Friday, Nov. 1 was a holy day of obligation for members of the Roman Catholic Church. As such, Catholics throughout the world were required to attend Mass.

Fordham University conducted Masses on the Rose Hill Campus at 8:30 a.m. in Keating Blue Chapel, 12:05 p.m. in the University Church and 5:30 p.m. in the St. Robert Bellarmine Chapel in Spellman Hall. Masses at other campuses occurred at 8:30 a.m. and 12:15 p.m. in Lincoln Center’s Blessed Rupert Mayer, S.J. Chapel and at 12:45 p.m. in Westchester’s Blessed Miguel Pro, S.J. Chapel.

Father Philip Florio S.J., assistant vice president of Campus Ministry, said that Fordham offers more opportunities to attend Mass on a holy day than other Catholic parishes do.

“We have six Masses to offer to the university,” Florio said. “That’s more than most places offer. Most universities offer one Mass at noon to accommodate faculty, staff and students. We also have two local parishes in the area, Our Lady of Mount Carmel and Our Lady of Mercy, all within walking distance, that offer Masses every hour on the hour on the holy day.”

However, Florio also stated that the number of priests available at Fordham limited the number of Masses that the University could conduct.

“We have to find priests that are available,” Florio said. “We have roughly about 22 priests available at Fordham for three campuses. Lincoln Center has two Masses that day, one in the morning and one at noon in addition to Westchester.
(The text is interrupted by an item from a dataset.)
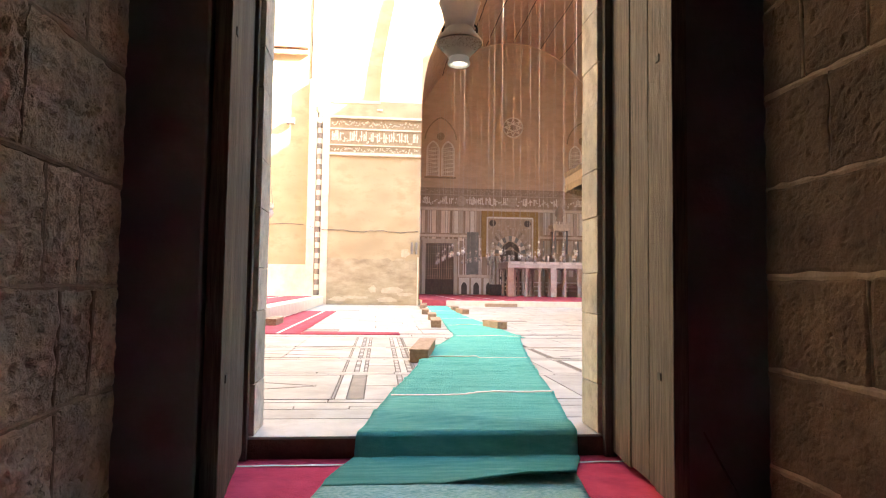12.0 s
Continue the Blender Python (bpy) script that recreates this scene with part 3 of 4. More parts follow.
prev = BACK + 0.05
for k, y in enumerate(LINES + (DOOR_Y - 0.06,)):
    lift = 0.004 * (k % 3)
    x0, x1 = LEFT + 0.05, RIGHT - 0.07
    if y > 13.2:
        x0, x1 = LEFT + 0.09, RIGHT - 0.13
    c = tagged(part("red_carpet", carpet(prev - 0.02, y + 0.06, x0, x1, k, lift), RED, smooth=True), "faded red woven carpet strip across the passage floor", "carpet", "red carpet strips")
    if y < 14.7:
        xs = x0 + (0.02 if k % 4 else 0.55)
        part("edge_stripe", stripe(y, xs, x1 - 0.02, k, lift), CREAM, c, "cream woven stripe")
    prev = y

# crumbled mortar and grit between the carpets and the walls
for x0, x1, sd in ((LEFT + 0.03, LEFT + 0.11, 3), (RIGHT - 0.14, RIGHT - 0.03, 5)):
    rg = random.Random(sd)
    bm = bmesh.new()
    for _ in range(420):
        y = rg.uniform(-0.5, 12.9)
        if noise.noise(Vector((y * 1.3, sd, 0))) < -0.15:
            continue
        r = rg.choice((0.005, 0.008, 0.011, 0.018))
        m = pose(rg.uniform(x0, x1), y, floor_z(y) + r * 0.4, rg.uniform(0, 180), rg.uniform(0, 180), 0) @ Matrix.Diagonal((r * rg.uniform(0.7, 1.4), r, r * rg.uniform(0.5, 1.0), 1))
        bmesh.ops.create_icosphere(bm, subdivisions=1, radius=1.0, matrix=m)
    tagged(part("floor_grit", bm, PALE_MORTAR), "pale crumbled mortar grit along the carpet edge", "grit", kind="stuff")

# ---- green runner ----
def runner(rows, k, z_of, lift, folds=(), lip=None):
    """A mat of strips given by rows of y, left x and right x; it lies on z_of(y)."""
    bm = bmesh.new()
    ys = []
    for (ya, la, ra), (yb, lb, rb) in zip(rows, rows[1:]):
        n = max(1, int((yb - ya) / (0.035 if ya < 26 else 0.12)))
        for i in range(n):
            f = i / n
            ys.append((ya + (yb - ya) * f, la + (lb - la) * f, ra + (rb - ra) * f))
    ys.append(rows[-1])
    g = []
    nx = 22
    for y, l, rr in ys:
        row = []
        for i in range(nx + 1):
            f = i / nx
            x = l + (rr - l) * f
            fold = noise.noise(Vector((x * 0.35, y * 2.3, k)))
            ridge = max(0.0, noise.noise(Vector((x * 0.55, y * 1.7 + 0.4 * x, k + 7))) - 0.3) * 0.1
            w = 0.008 * fold + ridge + 0.003 * noise.noise(Vector((x * 9, y * 9, k)))
            for fy, fa, fb, fh in folds:
                c = fy + 0.06 * noise.noise(Vector((x * 1.2, fy, 4))) - y
                if fa < f < fb and -0.04 < c < 0.22:
                    grow = min(1.0, (f - fa) / 0.12, (fb + 0.02 - f) / 0.05 if fb < 1 else 1.0)
                    w += fh * grow * (1 - c / 0.22 if c >= 0 else 1 + c / 0.04)
            if lip:
                fa, high, run = lip
                w += high * min(1.0, max(0.0, (f - fa) / 0.35)) * max(0.0, 1 - (y - rows[0][0]) / run) ** 1.5
            e = 0.02 * noise.noise(Vector((y * 1.9, i, k))) if i in (0, nx) else 0
            row.append(bm.verts.new((x + e, y, z_of(y) + lift + 0.012 + w)))
        g.append(row)
    for a, b in zip(g, g[1:]):
        for i in range(nx):
            bm.faces.new((a[i], a[i + 1], b[i + 1], b[i]))
    r = bmesh.ops.extrude_face_region(bm, geom=list(bm.faces))
    bmesh.ops.translate(bm, vec=(0, 0, -0.012), verts=[q for q in r["geom"] if isinstance(q, bmesh.types.BMVert)])
    return bm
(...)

I have to accommodate three campuses with a growing shortage of priests.”

As a result of such limitations, the university takes into account several factors in determining Masses schedules.

Florio’s assistant, Gilda Severiano, explained that the day of the week on which a holy day falls is a significant factor in determining the Mass times for that day.  Because All Saints’ Day fell on a Friday this year, the Mass schedule differed from those of other years.

“[The problem] this year is it fell on a Friday, and we have to be realistic that the majority of our student body, on a Friday evening, and the majority of our staff, on a Friday evening, are leaving early, going off for the weekend, and would not be attending,” Severiano said. “And so, this particular year, we looked at it realistically and said, ‘What is the likelihood of students coming, of sizable amount, enough to make it work, and also, can we get student liturgical ministers on a Friday night at 9:15?’ And, honestly, the answer was no.”

Campus Ministry also considers the times at which most students and staff are able and willing to attend Mass.

Fordham celebrated All Saints’ Day with six Masses throughout the day, far more than most universities offer. (Photo by Michael Rezin/The Ram )
Fordham celebrated All Saints’ Day with six Masses throughout the day, far more than most universities offer. (Photo by Michael Rezin/The Ram )

“The largest number we get is at noon, because that’s when most people are free,” Florio said.

Florio said that 52 percent of Fordham students identify themselves as Catholic, and of that group, only 12 percent practice. He further stated that the latter statistic was close to a national average of practicing Catholics.

“We do well,” Florio said in describing Mass attendance. “We see a full church, but if everybody who’s Catholic participated in Holy Days and Sundays, we’d have to have 10 Masses to accommodate.”

Florio also spoke about the university promoting the need for Catholics to attend Mass on All Saints’ Day.

“I think we’re very bold in that,” Florio said. “We did a full e-blast, it’s called. Every member of the Fordham community, all faculty, staf, and students, were notified by email,  Facebook, Twitter, Instagram, LCD screens all over campus and a banner in the lobby of McGinley.”

Despite Campus Ministry’s best efforts, however, not all people were able to attend Mass at the times offered by the University.

In fact, Severiano said developing a Mass schedule that accommodated the greatest number of students was one of Florio’s main priorities.  As an example of this, she cited a survey conducted last year that led to the switching of a regularly-scheduled Sunday Mass from 9 p.m. to 8p.m.

“You have to realize that the person who wants students to go to Mass here the most is Father Florio,” Severiano said. “Every liturgy meeting, every single week, is all about trying to figure out what is the best time, how can we do the Mass better, how can we up participation.”

Severiano herself also spoke about the importance of student accommodation to Campus Ministry.

“Our purpose is to serve our students and community, and this is what we strive to do in every meeting, with every program that we do,” Severiano said. “And we do listen to our students. We put out surveys. When students come in here and say they have a special need or desire, we do review it and we do try to accommodate.”